While likely to oblige Putin’s interest in getting his money back, Poroshenko has his work cut out for him. He has pledged to visit Donbas first, including to thank the Ukrainian security forces who have tried–without much success–to restore order there. Parliamentary elections are not due until 2017. There appear to be no plans to bring that date forward. The parliament has been an important player since previous President Yushenko abandoned his post. Its slate of priorities will be daunting: Ukraine needs to phase out its expensive energy subsidies, attract private investment, end oligarchical cronyism and cut back on corruption.
Europe has some serious thinking to do in light of the Ukraine crisis. Its dependence on Russian natural gas, its weak military forces and its diplomatic clumsiness–all closely related–should make not only Brussels but the 28 member state capitals think harder about what it takes to sustain a coherent and successful foreign and security policy.
If in fact the Ukraine crisis now heads in the direction of a peaceful denouement, the Obama administration will have reason to boast that its low-key diplomatic approach has produced a decent result. Particularly important was the decision not to listen to experts who advised agreeing with Putin to postpone the election.

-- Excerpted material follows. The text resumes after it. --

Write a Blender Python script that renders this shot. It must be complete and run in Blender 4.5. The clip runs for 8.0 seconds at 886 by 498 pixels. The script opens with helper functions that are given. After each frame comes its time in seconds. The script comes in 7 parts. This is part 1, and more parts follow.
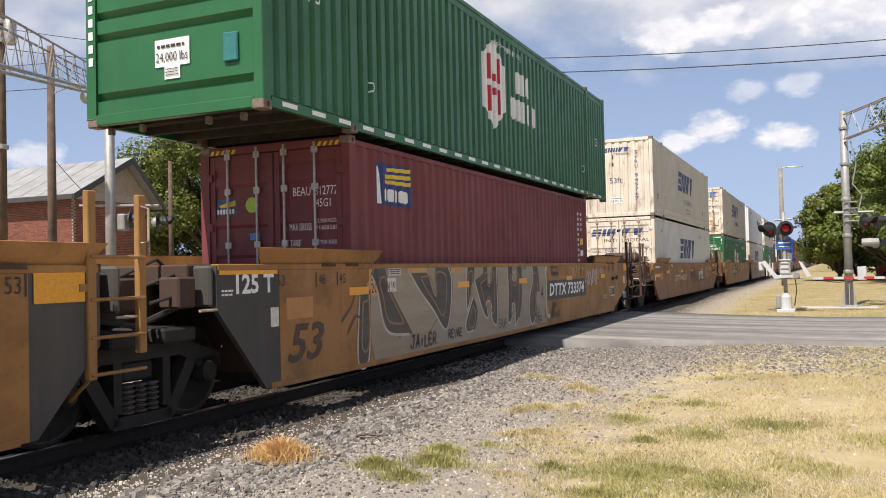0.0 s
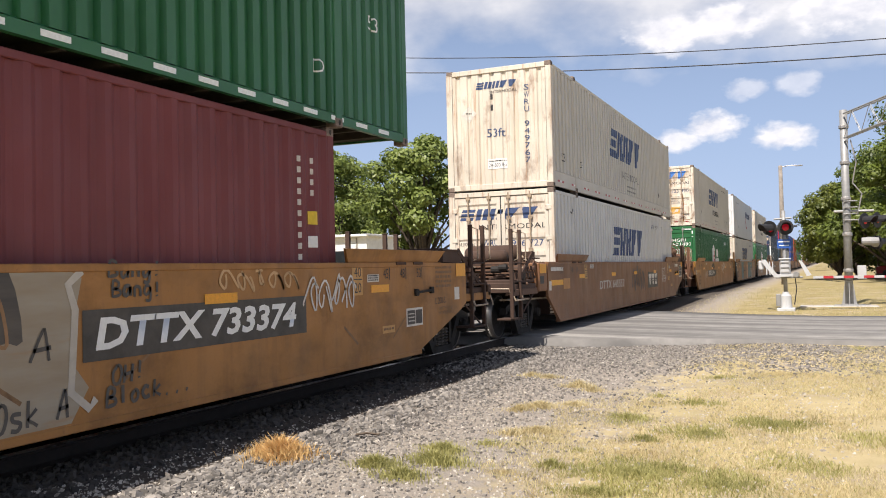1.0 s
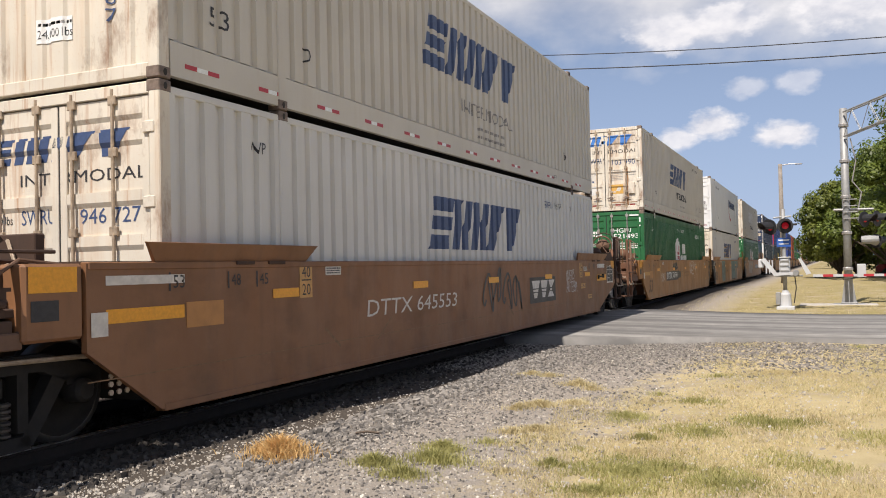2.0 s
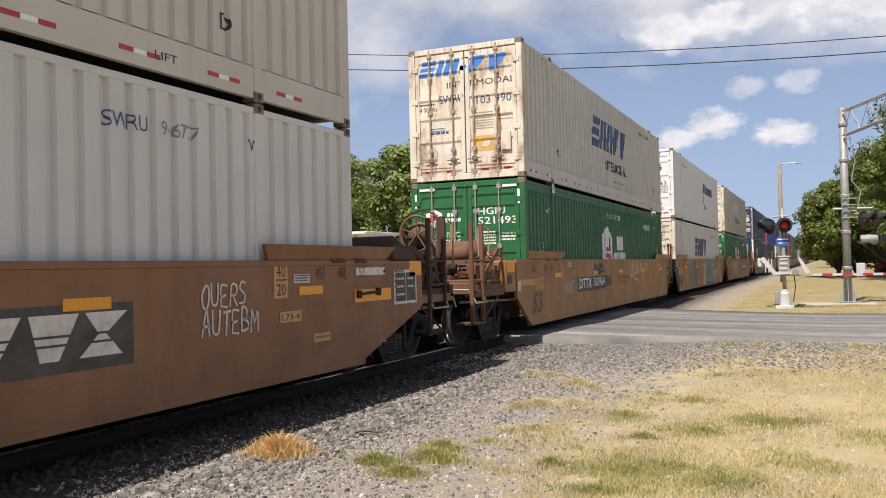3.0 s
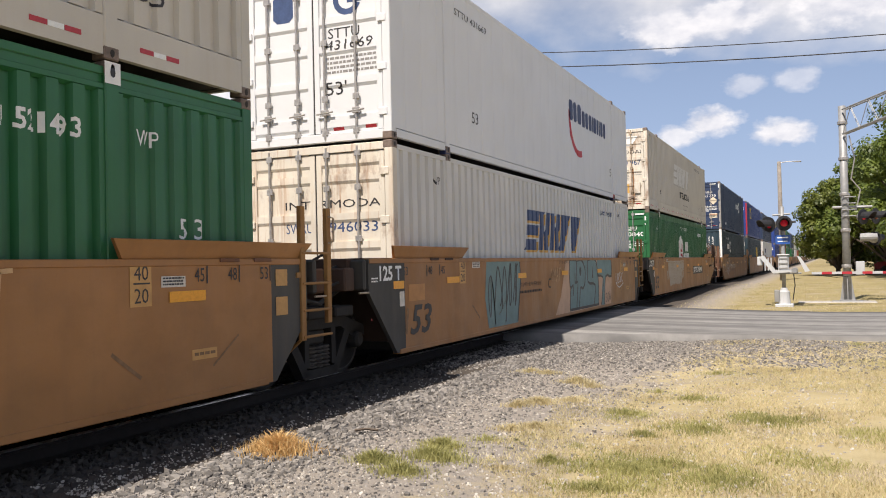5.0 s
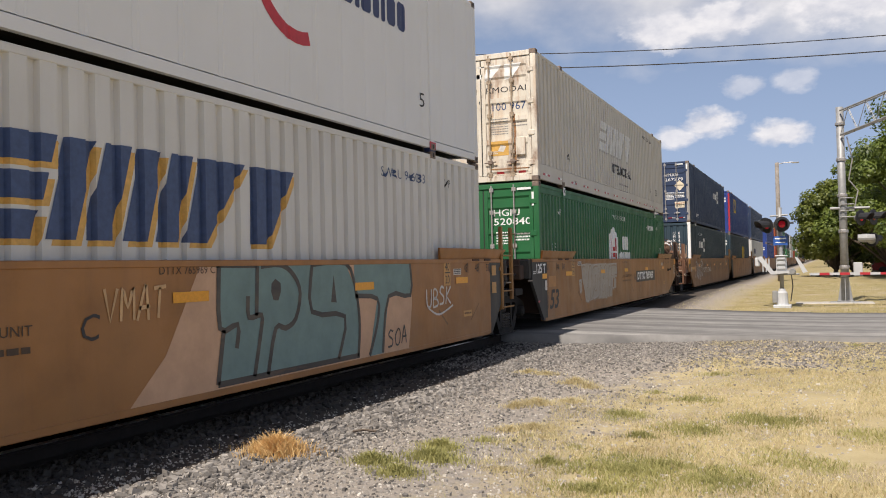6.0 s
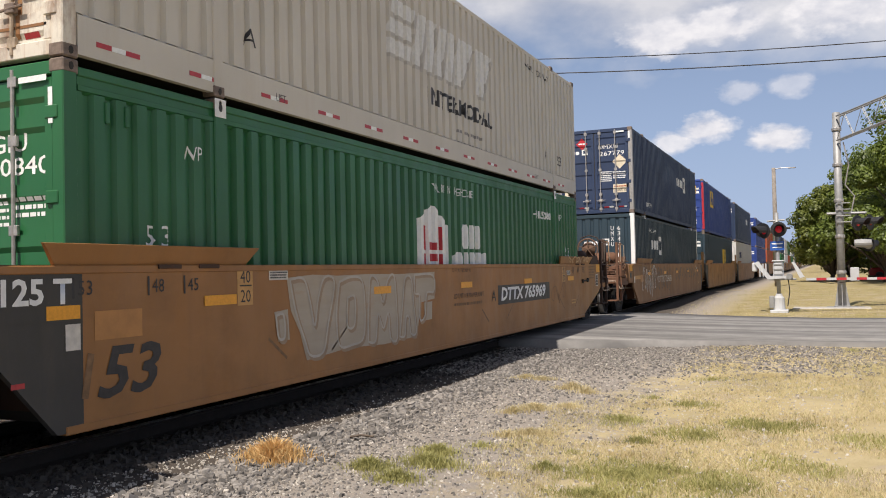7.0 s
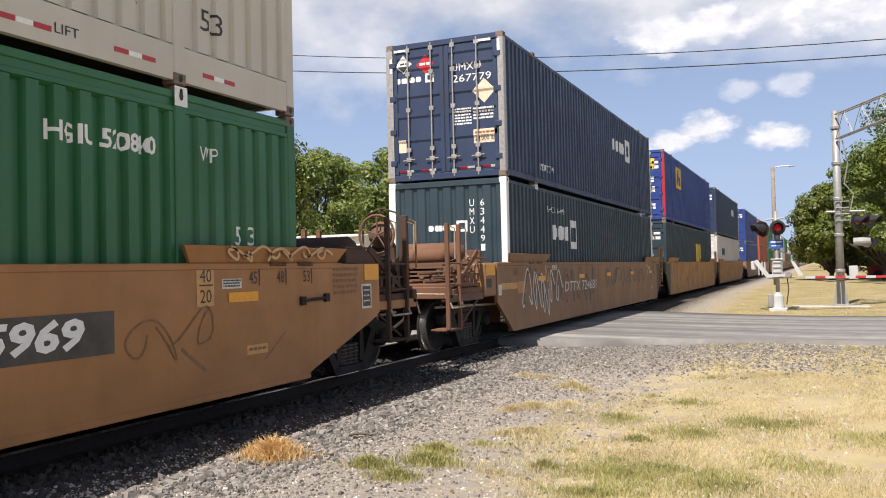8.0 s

But even if things go well now with Ukraine, Washington needs to rethink policy towards a Russia bent on expanding its hegemony in what it considers its “near abroad.” NATO expansion in particular needs presidential attention: Montenegro and Macedonia are technically qualified and could be admitted at the Summit in Cardiff, Wales in September, but Macedonian membership will require President Obama to deliver bad news to Athens. A broader package of moves closer to NATO would be ideal, one that includes Kosovo, Bosnia, Sweden and Finland. I am hesitant about Georgia, a country NATO is in no way capable of defending. But letting Putin know that NATO is determined to expand to those countries that it can defend, that meet the membership criteria and that want to join will limit his ambitions and encourage those who seek a democratic future.